Hetauda_8_2081

1. Two sets \(A\) and \(B\) are presented below in the listing method: \(A = \{1, 3, 5, 7, 9\}\), \(B = \{2, 3, 5\}\).
1. Present the sets \(A\) and \(B\) in a Venn diagram.[1]
2. Illustrate all the proper subsets that can be made from set \(B\).[2]
2. Ram’s monthly income is \(\text{Rs.}\,40{,}000\). The ratio of his saving to expenditure in a month is \(2:3\).
1. In which month does he get an income of \(\text{Rs.}\,4{,}00{,}000\)? Find it.[1]
2. How much amount does he save in a month? Find it.[2]
3. By how much should Ram’s yearly expenditure be reduced to maintain a yearly expenditure of \(\text{Rs.}\,2{,}70{,}000\) only?[2]
4. How much simple interest will Ram get if he deposits his monthly saving amount in a bank at \(10\%\) interest rate for \(2\) years?[1]
3. Ganesh bought a laptop for \(\text{Rs.}\,75{,}000\) and fixed its marked price \(20\%\) above the cost price. The laptop is sold to Ramesh after allowing a \(20\%\) discount.
1. Write the formula to find the discount percentage.[1]
2. Find the marked price of the laptop.[1]
3. What is Ganesh’s profit or loss percent in this transaction? Calculate it.[2]
4. The age of Sabin’s father is \(52\) years.
1. Define rational number.[1]
2. Convert the age of Sabin’s father into the quinary number system.[2]
3. How many maximum rational numbers can be made between \(1\) and \(2\)? Give a logical response.[1]
5. The lengths of the diagonals of a rhombus are \(8\,\text{cm}\) and \(12\,\text{cm}\). The diameter of a circle is \(7\,\text{cm}\).
1. Write the formula to find the area of a circle.[1]

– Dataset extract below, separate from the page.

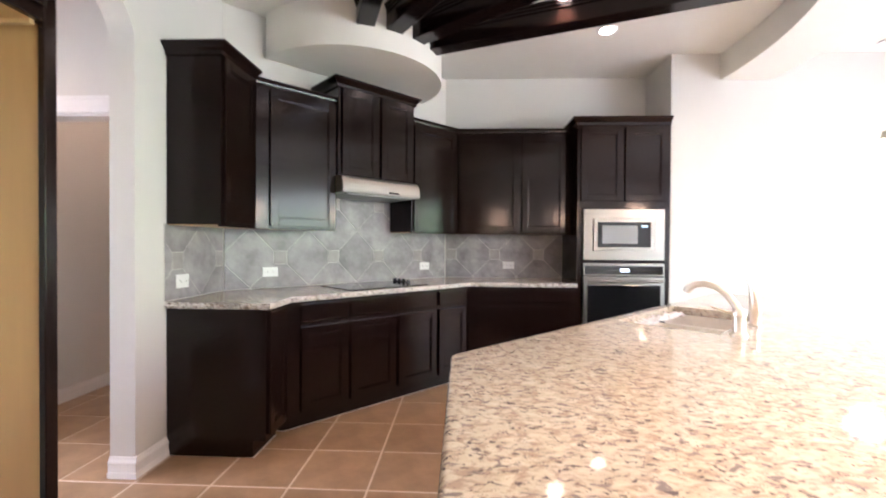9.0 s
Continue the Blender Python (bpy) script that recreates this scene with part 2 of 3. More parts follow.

2. Find the area of the rhombus.[1]
3. How much more or less is the area of the rhombus than the area of the circle? Calculate it.[2]
4. Are all the triangles formed by intersecting the two diagonals of a rhombus equal in area? Calculate if ‘yes’; give a reason if ‘no’.[1]
1. Write the factors of \(a^2 - b^2\).[1]
2. Simplify: \(\dfrac{x^2 - 9}{x + 3} \div \dfrac{x - 3}{x^2 - 5x + 6}\).[2]
7. The product of two consecutive natural numbers is \(12\).
1. Find the two numbers. What number should be added to one of these numbers so that the product becomes the square number \(16\)?[2]
2. Define quadratic equation.[1]
8. Two simultaneous equations are given: \(2x + y = 5\) and \(x - y = 1\).
1. Make a table showing the values of \(y\) for \(x = 0, 1, 2\) in both equations.[2]
2. Find the values of \(x\) and \(y\) by solving the equations graphically.[2]
9. In the adjoining figure, an isosceles triangle is shown with some measurements given.
1. What is the sum of the interior angles of the triangle?[1]
2. Find the values of \(x\) and \(y\).[2]
3. Experimentally verify that the base angles of an isosceles triangle are equal by constructing two isosceles triangles of different measurements.[3]
10. In the figure, the coordinates of vertices \(A(1,4)\) and \(B(1,2)\) of square \(ABCD\) with side \(2\,\text{cm}\) are given.
1. Find the length of diagonal \(BD\) of square \(ABCD\).[2]
2. Construct a square \(ABCD\) having side length \(4\,\text{cm}\) using a compass.[3]
3. Define regular tessellation.[1]
11. On a map, the scale is \(1\,\text{cm} = 2\,\text{km}\). The bearing of point \(Q\), which is \(8\,\text{cm}\) from point \(P\), is \(110^\circ\).
1. Find the actual distance from point \(P\) to point \(Q\).[1]
2. Compare the bearing of \(P\) from \(Q\) and the bearing of \(Q\) from \(P\).[2]
12. The ages (in years) of \(7\) students of class VIII are: \(11, 12, 11, 12, 13, 14, 12\).
1. What is the mode of the above data?[1]
2. Find the average age of the students.[1]
3. How much more or less is the median than the average? Compare.[1]